Exercise materials:

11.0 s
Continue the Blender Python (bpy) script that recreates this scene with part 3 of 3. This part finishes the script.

...

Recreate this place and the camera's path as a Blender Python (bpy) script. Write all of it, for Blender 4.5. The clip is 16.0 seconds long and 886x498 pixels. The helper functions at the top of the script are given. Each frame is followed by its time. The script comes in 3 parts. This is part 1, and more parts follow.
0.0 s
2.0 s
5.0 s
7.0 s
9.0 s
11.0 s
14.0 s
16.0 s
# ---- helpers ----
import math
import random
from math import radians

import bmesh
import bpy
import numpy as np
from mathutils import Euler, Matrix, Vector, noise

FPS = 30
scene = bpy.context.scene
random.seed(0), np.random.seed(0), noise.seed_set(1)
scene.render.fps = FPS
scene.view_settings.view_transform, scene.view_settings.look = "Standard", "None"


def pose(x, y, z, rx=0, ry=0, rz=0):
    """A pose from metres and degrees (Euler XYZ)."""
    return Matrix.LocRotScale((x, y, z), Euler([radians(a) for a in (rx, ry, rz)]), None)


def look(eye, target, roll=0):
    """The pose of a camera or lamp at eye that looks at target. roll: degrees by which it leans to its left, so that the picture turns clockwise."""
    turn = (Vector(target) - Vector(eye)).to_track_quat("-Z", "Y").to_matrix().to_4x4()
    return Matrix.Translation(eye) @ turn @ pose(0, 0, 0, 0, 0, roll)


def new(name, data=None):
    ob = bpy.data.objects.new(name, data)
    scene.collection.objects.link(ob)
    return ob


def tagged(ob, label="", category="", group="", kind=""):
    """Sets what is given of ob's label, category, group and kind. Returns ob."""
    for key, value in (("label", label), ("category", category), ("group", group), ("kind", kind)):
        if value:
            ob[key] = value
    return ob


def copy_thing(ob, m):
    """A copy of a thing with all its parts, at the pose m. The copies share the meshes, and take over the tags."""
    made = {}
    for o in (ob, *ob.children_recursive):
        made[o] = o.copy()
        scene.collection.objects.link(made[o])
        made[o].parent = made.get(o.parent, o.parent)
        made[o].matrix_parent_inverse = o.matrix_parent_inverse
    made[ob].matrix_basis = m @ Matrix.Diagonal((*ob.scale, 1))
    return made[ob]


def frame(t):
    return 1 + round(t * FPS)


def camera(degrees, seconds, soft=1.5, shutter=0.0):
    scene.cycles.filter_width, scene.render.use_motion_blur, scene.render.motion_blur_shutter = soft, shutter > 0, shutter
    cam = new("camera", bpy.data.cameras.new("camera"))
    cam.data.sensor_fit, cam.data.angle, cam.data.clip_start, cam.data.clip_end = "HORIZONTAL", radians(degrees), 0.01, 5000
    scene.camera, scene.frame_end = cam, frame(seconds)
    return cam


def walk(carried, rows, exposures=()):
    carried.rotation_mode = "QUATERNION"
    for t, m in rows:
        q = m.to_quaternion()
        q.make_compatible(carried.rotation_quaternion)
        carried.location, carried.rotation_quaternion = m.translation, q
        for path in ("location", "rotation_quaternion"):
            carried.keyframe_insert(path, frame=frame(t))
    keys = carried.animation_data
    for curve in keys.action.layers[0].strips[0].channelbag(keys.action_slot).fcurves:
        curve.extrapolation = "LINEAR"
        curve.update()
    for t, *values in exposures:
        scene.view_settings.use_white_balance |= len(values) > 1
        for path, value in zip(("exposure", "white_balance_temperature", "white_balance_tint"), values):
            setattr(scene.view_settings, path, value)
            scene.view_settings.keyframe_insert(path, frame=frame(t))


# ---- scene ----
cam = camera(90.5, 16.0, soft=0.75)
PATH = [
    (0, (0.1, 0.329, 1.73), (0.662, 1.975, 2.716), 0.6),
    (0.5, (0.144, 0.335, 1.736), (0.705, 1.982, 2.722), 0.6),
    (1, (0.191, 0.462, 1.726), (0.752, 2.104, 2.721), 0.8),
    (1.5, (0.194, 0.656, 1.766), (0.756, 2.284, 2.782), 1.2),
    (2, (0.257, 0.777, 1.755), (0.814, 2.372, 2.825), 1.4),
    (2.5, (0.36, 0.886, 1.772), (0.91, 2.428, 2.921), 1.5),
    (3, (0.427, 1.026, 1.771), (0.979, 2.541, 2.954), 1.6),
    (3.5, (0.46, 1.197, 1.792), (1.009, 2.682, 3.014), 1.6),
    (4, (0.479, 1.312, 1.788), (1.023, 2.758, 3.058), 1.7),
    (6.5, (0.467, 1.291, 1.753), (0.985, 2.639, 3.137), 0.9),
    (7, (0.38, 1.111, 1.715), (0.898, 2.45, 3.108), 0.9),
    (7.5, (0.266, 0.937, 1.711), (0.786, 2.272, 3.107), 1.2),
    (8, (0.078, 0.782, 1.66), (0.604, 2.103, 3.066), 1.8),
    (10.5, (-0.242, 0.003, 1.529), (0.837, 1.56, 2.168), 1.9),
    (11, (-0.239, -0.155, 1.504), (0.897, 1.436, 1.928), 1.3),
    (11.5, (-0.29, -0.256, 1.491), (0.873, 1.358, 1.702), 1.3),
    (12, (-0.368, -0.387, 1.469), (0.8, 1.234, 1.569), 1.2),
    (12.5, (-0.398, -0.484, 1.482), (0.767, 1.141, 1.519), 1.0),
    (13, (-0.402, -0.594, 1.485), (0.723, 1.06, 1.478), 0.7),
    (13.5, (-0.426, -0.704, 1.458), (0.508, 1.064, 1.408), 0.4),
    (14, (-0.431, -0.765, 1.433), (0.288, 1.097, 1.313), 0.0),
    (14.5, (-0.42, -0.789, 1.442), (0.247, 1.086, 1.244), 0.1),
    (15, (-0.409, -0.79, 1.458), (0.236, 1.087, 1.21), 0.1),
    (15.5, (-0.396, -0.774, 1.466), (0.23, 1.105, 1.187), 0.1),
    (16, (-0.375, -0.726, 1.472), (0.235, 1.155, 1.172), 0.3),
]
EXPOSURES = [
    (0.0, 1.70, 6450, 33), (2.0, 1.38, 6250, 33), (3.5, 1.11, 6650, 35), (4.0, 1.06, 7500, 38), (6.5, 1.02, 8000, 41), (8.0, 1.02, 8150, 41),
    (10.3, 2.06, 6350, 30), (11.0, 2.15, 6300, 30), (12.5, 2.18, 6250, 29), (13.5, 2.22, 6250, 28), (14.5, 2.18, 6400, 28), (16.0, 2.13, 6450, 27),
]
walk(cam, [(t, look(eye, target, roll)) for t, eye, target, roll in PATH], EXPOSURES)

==

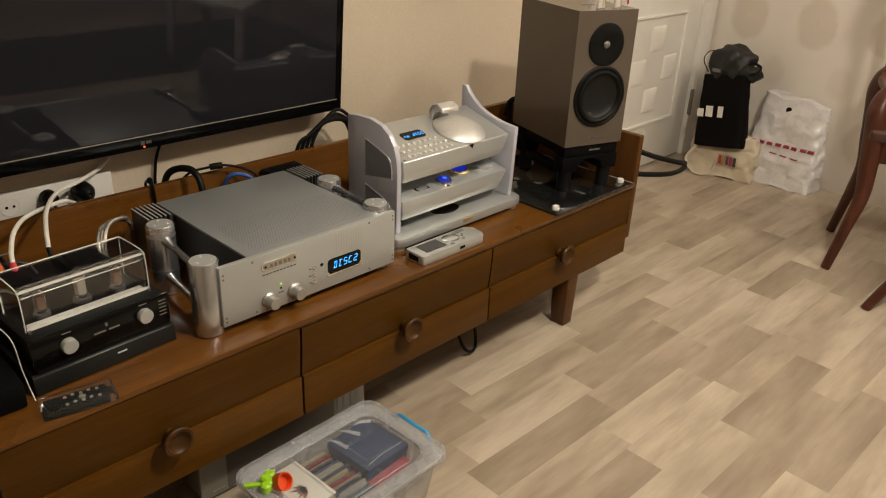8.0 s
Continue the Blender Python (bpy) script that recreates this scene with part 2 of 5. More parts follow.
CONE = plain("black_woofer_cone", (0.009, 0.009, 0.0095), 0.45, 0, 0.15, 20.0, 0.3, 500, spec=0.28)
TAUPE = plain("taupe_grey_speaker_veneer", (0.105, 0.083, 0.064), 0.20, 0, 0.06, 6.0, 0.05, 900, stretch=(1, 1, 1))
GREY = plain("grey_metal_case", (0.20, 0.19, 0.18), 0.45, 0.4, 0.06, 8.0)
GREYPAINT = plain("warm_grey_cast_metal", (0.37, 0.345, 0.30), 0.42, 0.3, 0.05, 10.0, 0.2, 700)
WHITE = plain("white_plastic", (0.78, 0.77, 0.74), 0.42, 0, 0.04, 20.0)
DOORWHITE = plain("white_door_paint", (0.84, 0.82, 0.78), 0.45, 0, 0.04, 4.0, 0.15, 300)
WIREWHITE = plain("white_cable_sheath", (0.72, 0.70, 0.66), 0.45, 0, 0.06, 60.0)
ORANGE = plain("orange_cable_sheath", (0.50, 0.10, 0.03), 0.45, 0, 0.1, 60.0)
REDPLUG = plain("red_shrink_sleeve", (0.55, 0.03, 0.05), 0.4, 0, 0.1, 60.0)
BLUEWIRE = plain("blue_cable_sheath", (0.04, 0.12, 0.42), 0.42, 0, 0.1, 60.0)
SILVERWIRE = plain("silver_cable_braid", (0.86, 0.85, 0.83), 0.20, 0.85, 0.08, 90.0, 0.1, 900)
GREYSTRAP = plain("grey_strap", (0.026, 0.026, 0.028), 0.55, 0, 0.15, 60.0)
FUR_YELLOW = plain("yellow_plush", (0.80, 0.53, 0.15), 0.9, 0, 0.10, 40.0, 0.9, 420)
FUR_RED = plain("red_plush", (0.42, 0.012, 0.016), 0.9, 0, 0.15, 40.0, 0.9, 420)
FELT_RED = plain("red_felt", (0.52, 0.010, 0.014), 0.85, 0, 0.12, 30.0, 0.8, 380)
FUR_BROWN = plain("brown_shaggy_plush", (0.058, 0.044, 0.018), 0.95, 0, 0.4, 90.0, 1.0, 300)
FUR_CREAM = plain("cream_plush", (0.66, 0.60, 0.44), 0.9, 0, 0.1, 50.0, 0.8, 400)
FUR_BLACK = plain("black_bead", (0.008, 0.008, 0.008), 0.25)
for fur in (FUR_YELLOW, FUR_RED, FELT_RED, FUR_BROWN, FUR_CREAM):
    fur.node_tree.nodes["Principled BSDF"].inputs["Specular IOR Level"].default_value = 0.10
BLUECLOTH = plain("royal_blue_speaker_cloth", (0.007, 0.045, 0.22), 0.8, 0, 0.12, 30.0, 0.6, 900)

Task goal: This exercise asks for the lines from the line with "5. More parts follow." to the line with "30.0, 0.6, 900)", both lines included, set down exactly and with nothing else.

Solution to the exercise:
Continue the Blender Python (bpy) script that recreates this scene with part 2 of 5. More parts follow.
CONE = plain("black_woofer_cone", (0.009, 0.009, 0.0095), 0.45, 0, 0.15, 20.0, 0.3, 500, spec=0.28)
TAUPE = plain("taupe_grey_speaker_veneer", (0.105, 0.083, 0.064), 0.20, 0, 0.06, 6.0, 0.05, 900, stretch=(1, 1, 1))
GREY = plain("grey_metal_case", (0.20, 0.19, 0.18), 0.45, 0.4, 0.06, 8.0)
GREYPAINT = plain("warm_grey_cast_metal", (0.37, 0.345, 0.30), 0.42, 0.3, 0.05, 10.0, 0.2, 700)
WHITE = plain("white_plastic", (0.78, 0.77, 0.74), 0.42, 0, 0.04, 20.0)
DOORWHITE = plain("white_door_paint", (0.84, 0.82, 0.78), 0.45, 0, 0.04, 4.0, 0.15, 300)
WIREWHITE = plain("white_cable_sheath", (0.72, 0.70, 0.66), 0.45, 0, 0.06, 60.0)
ORANGE = plain("orange_cable_sheath", (0.50, 0.10, 0.03), 0.45, 0, 0.1, 60.0)
REDPLUG = plain("red_shrink_sleeve", (0.55, 0.03, 0.05), 0.4, 0, 0.1, 60.0)
BLUEWIRE = plain("blue_cable_sheath", (0.04, 0.12, 0.42), 0.42, 0, 0.1, 60.0)
SILVERWIRE = plain("silver_cable_braid", (0.86, 0.85, 0.83), 0.20, 0.85, 0.08, 90.0, 0.1, 900)
GREYSTRAP = plain("grey_strap", (0.026, 0.026, 0.028), 0.55, 0, 0.15, 60.0)
FUR_YELLOW = plain("yellow_plush", (0.80, 0.53, 0.15), 0.9, 0, 0.10, 40.0, 0.9, 420)
FUR_RED = plain("red_plush", (0.42, 0.012, 0.016), 0.9, 0, 0.15, 40.0, 0.9, 420)
FELT_RED = plain("red_felt", (0.52, 0.010, 0.014), 0.85, 0, 0.12, 30.0, 0.8, 380)
FUR_BROWN = plain("brown_shaggy_plush", (0.058, 0.044, 0.018), 0.95, 0, 0.4, 90.0, 1.0, 300)
FUR_CREAM = plain("cream_plush", (0.66, 0.60, 0.44), 0.9, 0, 0.1, 50.0, 0.8, 400)
FUR_BLACK = plain("black_bead", (0.008, 0.008, 0.008), 0.25)
for fur in (FUR_YELLOW, FUR_RED, FELT_RED, FUR_BROWN, FUR_CREAM):
    fur.node_tree.nodes["Principled BSDF"].inputs["Specular IOR Level"].default_value = 0.10
BLUECLOTH = plain("royal_blue_speaker_cloth", (0.007, 0.045, 0.22), 0.8, 0, 0.12, 30.0, 0.6, 900)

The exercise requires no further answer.